There are also other touches to increase space, the gearlever has been moved next to the steering and that means the centre console is used to provide a vast storage space which can also be moved back and forth. Both the front and rear seats benefit from the flat floor of the Ioniq 5 – using a dedicated skateboard chassis gives you this advantage – and with the maximisation of available space, 5 adults can fit in without an issue. The rear seats are also adjustable, not just for legroom, but also for recline, and the legroom adjustment is also electrically powered. And the Ioniq has massive storage spaces, right from the frunk which can accommodate a soft bag, to a pretty decent sized boot, but the real headline is the space with the second row folded, which gives it about 1,587 litres of space.
When it comes to technology, the large screens on the Ioniq 5 look gorgeous in their floating panel and are very high resolution. They offer different display choices and the graphic design and user interface has been very slickly designed. The standard fit Bose audio sounds very good, no doubt helped by the lower NVH due to the absence of engine noise. And while the Ioniq 5 gets Apple CarPlay and Android Auto, I’m a tad disappointed that they are only in wired form, at its price point, I would’ve preferred wireless. You also get connected functionality, and via the app, you can check the charge status of your Ioniq, find the nearest charging centre and many other connected features. One important point – the sunroof on the Ioniq 5 is just a fixed panel, and doesn’t open, which might not be a bad thing since it means people won’t be able to open it and stand with their head out of the roof in a moving vehicle. If there is a concern that I have about the interiors, it is that the seats and the door pads are finished in a very light silverish white shade, and in our conditions keeping them clean is going to be a nightmare.
Powered by a 72.6kWh battery, the Ioniq 5 is based on the Hyundai Group’s custom built E-GMP modular platform. But, unlike its cousin, the Ioniq 5 is offered only in the single motor configuration – which means its rear-wheel drive – and offers 215bhp and 350Nm of torque. While in the age of supercharged power figures from EVs that might sound a bit low, but with its size and weight, it’s more than enough for most drivers. For instance, 0-100 comes up in 7.6 seconds, and that’s plenty quick. And interestingly, the power delivery of the Ioniq 5 is rather linear, and doesn’t give you a surprise wallop if you mash the throttle, which means that it will be easier for most drivers to adapt to its power delivery, which is not always the case in EVs.
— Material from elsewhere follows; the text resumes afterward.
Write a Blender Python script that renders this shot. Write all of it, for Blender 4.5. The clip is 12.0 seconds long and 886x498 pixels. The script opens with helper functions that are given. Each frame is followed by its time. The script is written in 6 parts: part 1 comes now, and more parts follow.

The suspension on the Ioniq 5 is a tad on the stiff size – those 20-inch wheels also contribute to this – and on broken roads you’ll have to be a bit careful, but at the same time, as high speeds the stability is excellent. And since it’s rear-wheel drive, you can actually drift the Ioniq 5 quite easily, but it has quite a bit of body roll that gets exposed if you do so. Largely though, both in urban commutes and fast driving the Ioniq 5 is smooth, very quiet, quick to accelerate, and does the job very well. If there is a fly in the ointment for me regarding the driving experience of the Ioniq 5, it would have to be the steering. While most of Hyundai’s products have seen massive changes in how the steering responds and the steering feel is, in the Ioniq 5, it is still not good enough. The steering has little to no feel, and doesn’t offer much in the way of communication about what the front wheels are doing. You can increase the heft of the steering by selecting sport mode, but it just makes the effort heavier without adding anything to the feel aspect.
On the larger question of range of the Ioniq 5, I think the ARAI certified figure of 631kms is a bit too optimistic or their testing procedure a tad lenient. From what we saw over our few hours of driving, expected real world range of the Ioniq 5 would be around the 400kms mark, give or take 10 percent difference, depending on your driving style. But, 400kms is still a significant number that should suit the purpose of most commuters, especially in urban conditions. And when it comes to charging, the Ioniq 5 can use fast chargers up to 350kW. While using a 350kW charger, going from 10-80% takes 18 minutes, using a 150kW charger, 10-80% is done in 21 minutes. Of course, all of this, both range and charging times are also depending on the weather, so do factor in those conditions both in the hot and cold months.
Do we like it?
Well, to be honest, there are many things going for the Ioniq 5, starting with the design, which I think is stunning. It’s unique enough to stand out, and yet not much to make people think it looks a bit weird. I personally think it looks super cool. I also love the interior and equipment available – it even gets a physical volume knob, yay! – and the interior feels better than any Hyundai ever and certainly very upmarket. The only gripe is the white shade, which will have to be cleaned quite frequently. It also offers a lot of practicality when it comes to space, is the perfect size for urban driving and range is a boon. Sure, the steering is not as good, but at a price where it has no real direct competition, the Ioniq 5 offers a compelling package that is hard to look away from. And the fact that it is considerably cheaper than its cousin while offer similar breadth of abilities makes it one hell of a deal. Hyundai already has over 650 bookings, so if you’re looking to buy one, I suggest you move quickly.
- Hyundai IONIQ 5
Motor: 1 Permanent-Magnet Motor
Battery: Liquid-Cooled Lithium-ion, 72.6kWh
Transmission: Rear-Wheel Drive, 1-Speed
Charging: 10 to 80% - 50kW - 57mins, 350kW - 18mins
Range: 631kms (Claimed according to ARAI testing)
Price: ₹45.95 Lakh (Ex-Showroom)
X-Factor: With its looks, comfort, practicality and range, the Ioniq 5 makes for a rather compelling EV!